What Is Involved In The “Road Test” A Truck Driver Must Pass Before They Can Drive A Commercial Motor Vehicle?
Before a driver can be hired, he or she must successfully complete a road test. The FMCSA outlined a minimum test a driver must meet; however, the employer may require drivers to meet other criteria not listed in the FMCSA’s test. Furthermore, the driver must take the test while driving the motor vehicle he or she will be assigned to drive. The minimum test set by the FMCSA includes: a pre-trip inspection; coupling and uncoupling a combination (if the driver may drive such equipment); placing the vehicle in operation; using the vehicle’s controls and emergency equipment; driving in traffic and passing other vehicles; turning; braking, and slowing by means other than braking; and backing and parking. An employer may designate anyone to administer the test who “is competent to evaluate and determine whether the person who takes the test has demonstrated that he or she is capable of operating the CMV, and associated equipment, that the [employer] intends to assign him or her.” Nevertheless, the owner cannot administer the road test. The road test must be long enough to evaluate the driver’s skills at handling the CMV and equipment.
The next question becomes, “Is there any way to get out of taking the road test”? For example, what about an experienced driver who is switching motor carrier companies?

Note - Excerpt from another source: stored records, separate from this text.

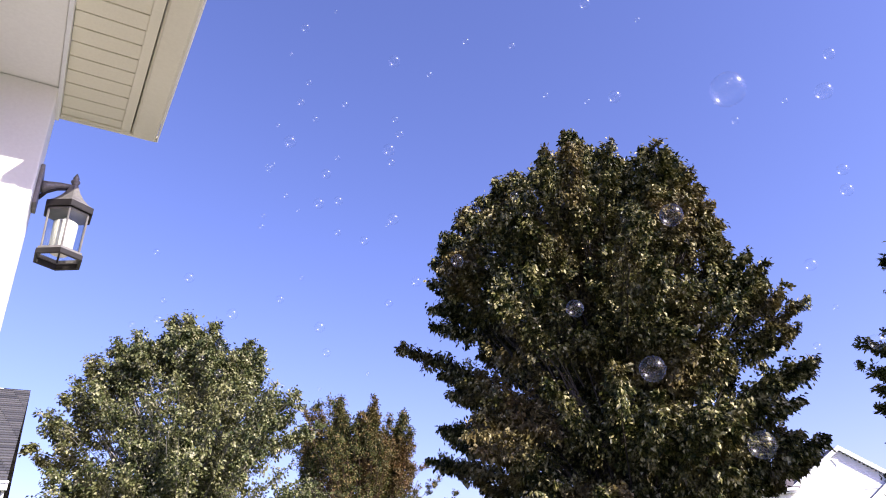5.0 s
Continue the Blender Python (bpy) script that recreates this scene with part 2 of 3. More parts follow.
def lathe(bm, rings, sides=12, turn=0.0):
    """Rings of (radius, z) about the z axis, closed at both ends."""
    loops = []
    for r, z in rings:
        loops.append([bm.verts.new((r * math.cos(turn + 2 * math.pi * i / sides), r * math.sin(turn + 2 * math.pi * i / sides), z)) for i in range(sides)])
    for a, b in zip(loops, loops[1:]):
        for i in range(sides):
            bm.faces.new((a[i], a[(i + 1) % sides], b[(i + 1) % sides], b[i]))
    bm.faces.new(loops[0][::-1])
    bm.faces.new(loops[-1])
    return bm


def tube(bm, points, radii, sides=7):
    """A tapered round bar along points."""
    points = [Vector(p) for p in points]
    loops = []
    for i, p in enumerate(points):
        way = (points[min(i + 1, len(points) - 1)] - points[max(i - 1, 0)]).normalized()
        a = way.orthogonal().normalized() if abs(way.z) > 0.95 else way.cross(Vector((0, 0, 1))).normalized()
        b = way.cross(a)
        loops.append([bm.verts.new(p + radii[i] * (math.cos(2 * math.pi * k / sides) * a + math.sin(2 * math.pi * k / sides) * b)) for k in range(sides)])
    for a, b in zip(loops, loops[1:]):
        for k in range(sides):
            bm.faces.new((a[k], a[(k + 1) % sides], b[(k + 1) % sides], b[k]))
    bm.faces.new(loops[0][::-1])
    bm.faces.new(loops[-1])
    return bm


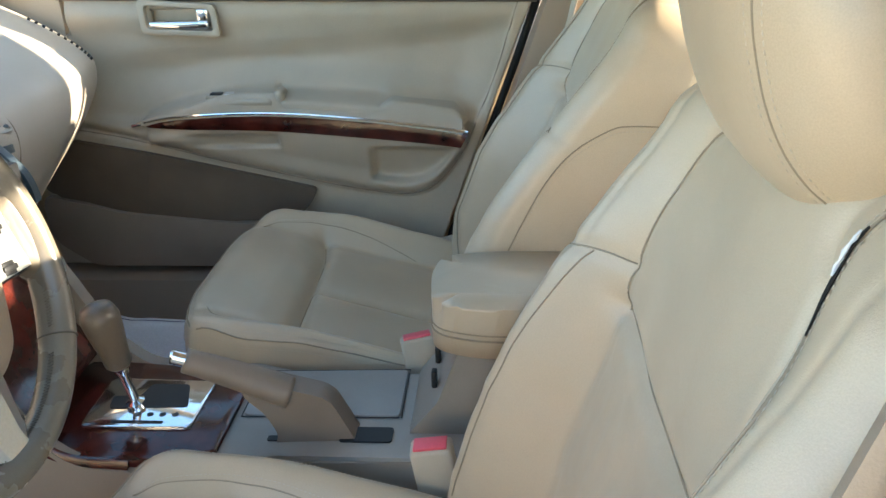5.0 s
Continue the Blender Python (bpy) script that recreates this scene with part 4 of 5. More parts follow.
CREAM = material("cream_soft_plastic", (0.54, 0.465, 0.36), 0.5, grain=0.3, grain_scale=900, var=0.04)
shell(part("cluster_hood", grid(lambda u, v: hood_pt(int(u), v * hood_split(int(u))), list(range(60)), list(np.linspace(0, 1, 10))), CREAM, dashboard, "cream hood over the gauges", smooth=180), 0.012)
shell(part("hood_top", grid(lambda u, v: hood_pt(int(u), hood_split(int(u)) + v * (1 - hood_split(int(u)))) - Vector((0, 0, 0.0035 * smoothstep(0.0, 0.05, v))), list(range(60)), [0, 0.01, 0.025, 0.05] + list(np.linspace(0.1, 1, 12))), DASH_TOP, dashboard, "grey tan pad behind the hood", smooth=60), 0.010)
part("hood_edge", tube([Vector(p) + Vector((0, 0.002, -0.004)) for p in lip], 0.007, 8), DASH, dashboard, "rounded tan hood edge")

# ---- centre stack ----
stack = thing("centre_stack", "slate grey centre stack with display and vents", "centre console", (0, 0.75, 0.85))
SP = spline([(0.90, 1.080), (0.83, 1.058), (0.745, 1.012), (0.690, 0.980), (0.652, 0.930), (0.648, 0.870), (0.650, 0.800), (0.630, 0.740), (0.590, 0.690)], 50)


def stack_pt(u, v):
    f = v * 49
    i = min(48, int(f))
    y, z = SP[i] + (SP[i + 1] - SP[i]) * (f - i)
    hw = 0.112 - 0.012 * v
    return Vector((u * hw, y + 0.003 * u * u, z))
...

The FMCSRs specified two ways a driver could get out of taking the road test: (1) if the driver has a commercial driver’s license (CDL) and has already taken a road test in the same type of CMV the driver is to be assigned. (this is not allowed if the driver is assigned a CMV requiring a double/triple or tank vehicle endorsement); or (2) if the driver has received a certificate of road test within the past 3 years from another employer.